Kontribusi Besar Sampah Plastik pada Perubahan Iklim
Selama ini, hampir setiap orang tahu dampak sampah plastik pada lingkungan yang menyebabkan banjir. Namun, belum banyak orang sadar kalau sampah plastik juga berkontribusi besar dalam perubahan iklim atau climate change.
Dalam acara Energy Transitions Youth Forum, side event dari rangkaian acara G20 yang diselenggarakan KESDM dan USAID SINAR, COO & Co-Founder Rebricks Indonesia, Ovy Sabrina berbagi tentang hubungan sampah plastik yang menggunung dengan perubahan iklim.
Selain Ovy, turut hadir beberapa orang muda lainnya yang tak kalah inspiratif, yaitu Rilon P. Uneputty - Pemenang Etic, Bagus Ramadhani - Medco Power, dan Andy Hilmi - Genoil.
Dalam sesi sharing-nya di acara tersebut, Ovy mengungkapkan bahwa sampah plastik berkontribusi menghasilkan emisi gas rumah kaca pada awal dan akhir siklus hidupnya. Sebab, sampah plastik dibuat dari minyak bumi. Data mengungkapkan sebanyak 4% minyak bumi yang diproduksi dibuat untuk memproduksi plastik.
Masalahnya, 95% plastik yang diproduksi adalah plastik sekali pakai. Dari seluruh plastik yang diproduksi, hanya ada 9% sampah plastik yang didaur ulang. Sementara, 91% berakhir di TPA. Selain itu, WWF mengatakan pada 2015, ada 8 juta ton sampah plastik yang berakhir di laut setiap tahunnya.
“Sementara, saat sampah berada di TPA, sampah akan terkena sinar UV matahari dan menghasilkan gas metana yang berbahaya dan berkontribusi langsung pada rumah kaca. Untuk itu, Rebricks Indonesia berfokus pada sampah-sampah tertolak yang tidak bisa didaur ulang,” ungkapnya dalam acara tersebut.
Lebih jauh, sampah tertolak yang terdiri dari sampah plastik multilayer, kemasan lunak, kresek, label, dan lainnya, merupakan sampah yang tidak memiliki teknologi daur ulang yang mumpuni serta insinerator yang aman bagi lingkungan.

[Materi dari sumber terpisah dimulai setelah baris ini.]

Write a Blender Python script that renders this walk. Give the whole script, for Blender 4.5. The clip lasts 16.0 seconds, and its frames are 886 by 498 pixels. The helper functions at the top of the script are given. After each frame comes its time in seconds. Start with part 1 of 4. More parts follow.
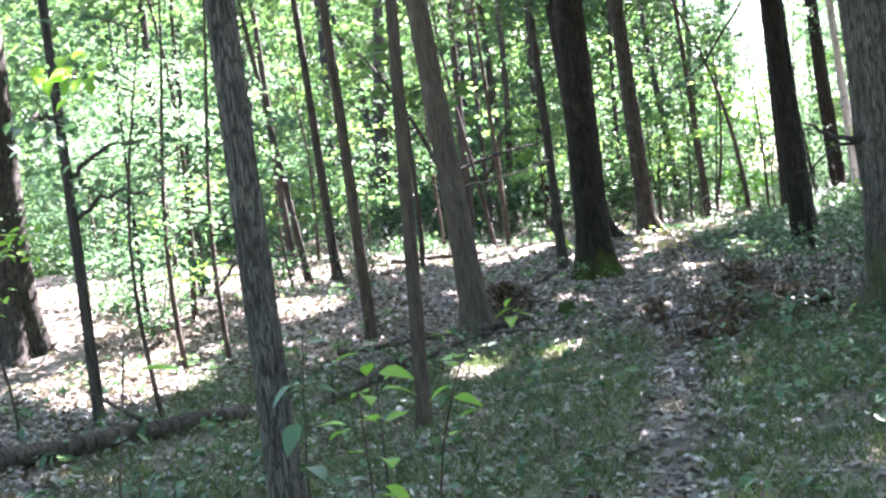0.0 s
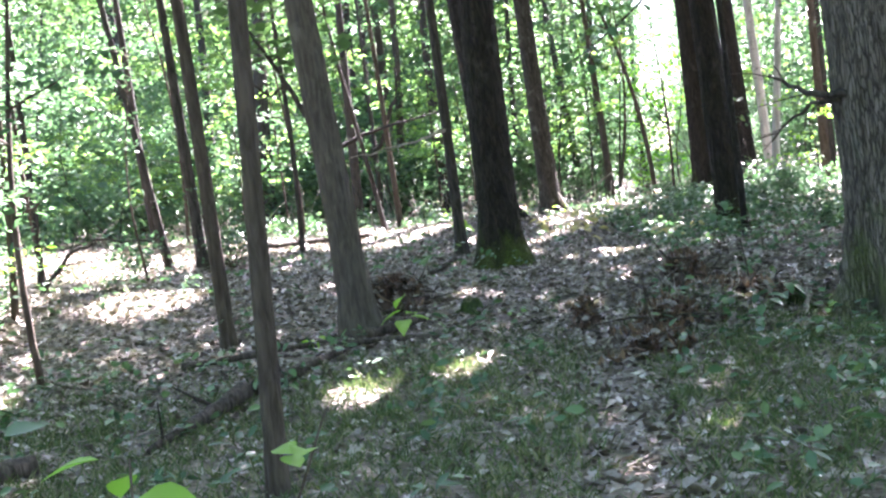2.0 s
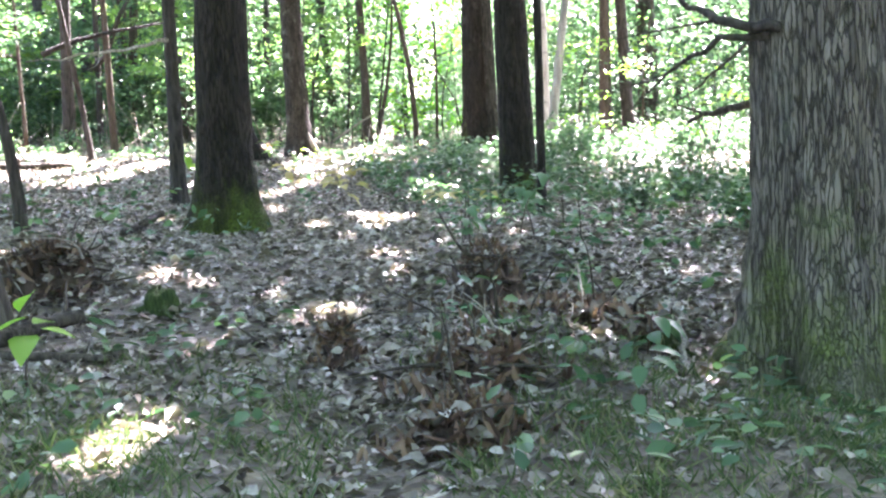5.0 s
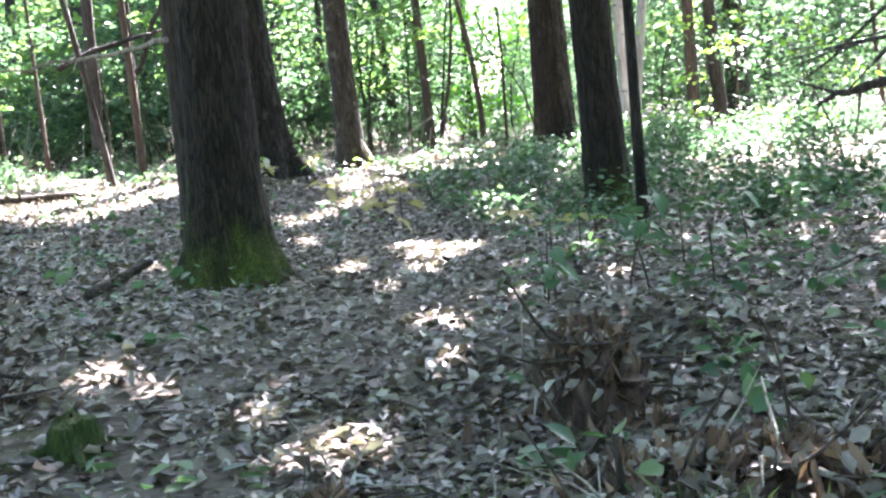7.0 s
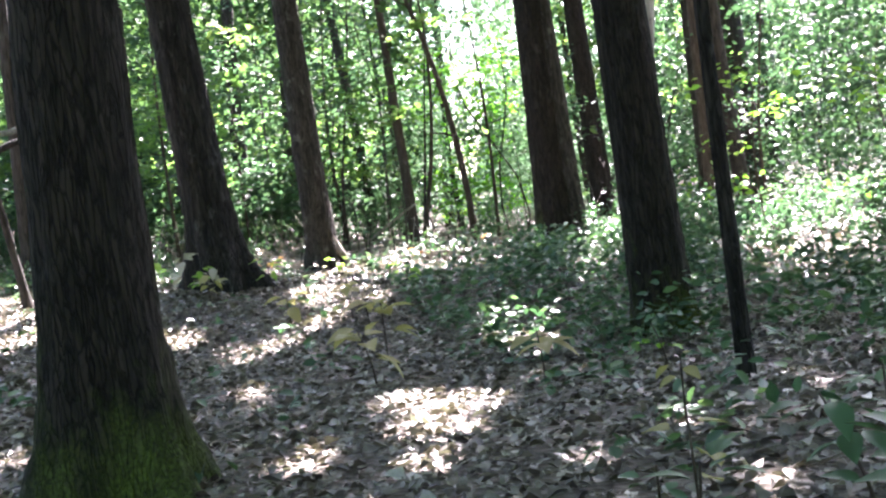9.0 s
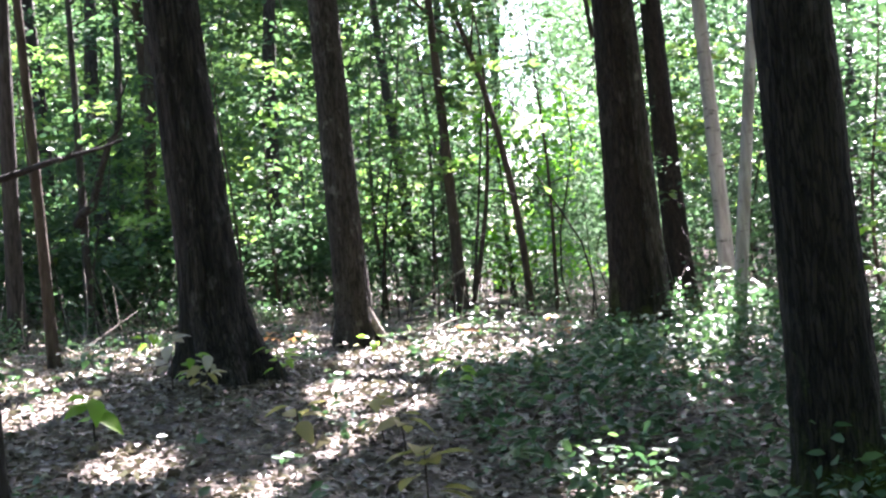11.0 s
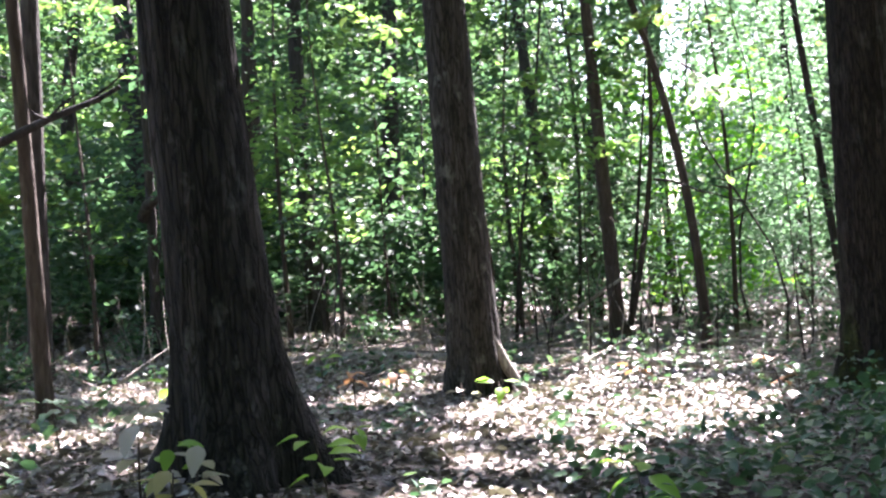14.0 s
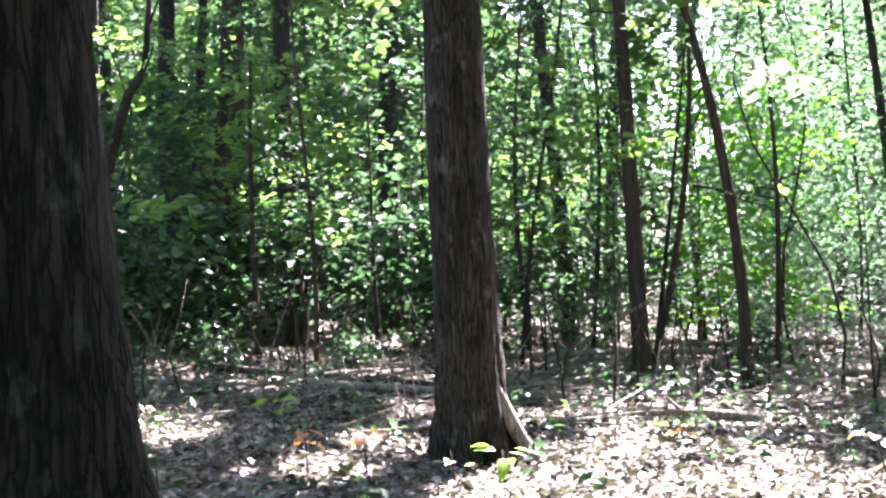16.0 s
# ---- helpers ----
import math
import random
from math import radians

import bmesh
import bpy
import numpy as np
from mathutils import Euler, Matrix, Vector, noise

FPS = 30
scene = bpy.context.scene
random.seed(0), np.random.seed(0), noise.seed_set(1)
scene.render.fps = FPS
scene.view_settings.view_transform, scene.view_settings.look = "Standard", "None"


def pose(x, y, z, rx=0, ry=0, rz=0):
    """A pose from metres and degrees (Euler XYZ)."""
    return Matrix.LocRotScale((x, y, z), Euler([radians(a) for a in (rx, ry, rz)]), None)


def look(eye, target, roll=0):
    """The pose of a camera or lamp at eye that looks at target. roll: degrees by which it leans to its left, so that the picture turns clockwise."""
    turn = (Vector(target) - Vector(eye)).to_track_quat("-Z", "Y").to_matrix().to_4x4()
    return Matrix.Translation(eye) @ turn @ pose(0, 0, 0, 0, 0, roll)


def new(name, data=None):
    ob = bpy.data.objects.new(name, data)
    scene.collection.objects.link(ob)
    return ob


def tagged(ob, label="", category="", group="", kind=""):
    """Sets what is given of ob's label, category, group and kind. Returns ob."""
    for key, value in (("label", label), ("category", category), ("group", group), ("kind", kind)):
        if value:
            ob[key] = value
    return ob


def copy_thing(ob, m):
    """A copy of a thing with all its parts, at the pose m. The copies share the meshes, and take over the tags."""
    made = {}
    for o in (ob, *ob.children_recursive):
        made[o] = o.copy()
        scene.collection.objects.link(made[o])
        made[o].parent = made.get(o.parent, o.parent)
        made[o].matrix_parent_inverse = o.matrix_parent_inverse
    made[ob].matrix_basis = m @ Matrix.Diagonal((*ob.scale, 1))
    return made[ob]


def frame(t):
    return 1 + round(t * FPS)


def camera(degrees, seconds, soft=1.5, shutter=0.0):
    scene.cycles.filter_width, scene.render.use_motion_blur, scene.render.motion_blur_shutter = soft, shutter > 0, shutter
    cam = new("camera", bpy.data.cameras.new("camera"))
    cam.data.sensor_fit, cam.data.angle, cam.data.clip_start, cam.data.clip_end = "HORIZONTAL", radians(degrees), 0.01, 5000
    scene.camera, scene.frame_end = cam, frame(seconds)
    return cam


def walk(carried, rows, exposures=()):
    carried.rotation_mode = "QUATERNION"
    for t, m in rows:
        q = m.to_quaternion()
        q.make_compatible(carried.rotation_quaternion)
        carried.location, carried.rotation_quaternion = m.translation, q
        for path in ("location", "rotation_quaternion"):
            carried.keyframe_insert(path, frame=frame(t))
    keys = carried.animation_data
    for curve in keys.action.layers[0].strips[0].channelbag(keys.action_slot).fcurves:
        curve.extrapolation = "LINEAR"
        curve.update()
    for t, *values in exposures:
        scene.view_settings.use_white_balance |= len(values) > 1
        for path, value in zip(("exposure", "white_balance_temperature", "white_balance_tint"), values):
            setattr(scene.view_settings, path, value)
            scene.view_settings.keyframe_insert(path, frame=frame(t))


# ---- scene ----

Sehingga, sampah-sampah tersebut akan berakhir di TPA dan lingkungan, seperti laut.
Untuk itu, Rebricks Indonesia hadir untuk mendaur ulang sampah-sampah plastik tertolak menjadi bahan bangunan seperti paving block, batako, serta roster untuk ventilasi. Tentu, proses produksi setiap produk Rebricks ramah lingkungan, scalable, dan telah teruji di laboratorium.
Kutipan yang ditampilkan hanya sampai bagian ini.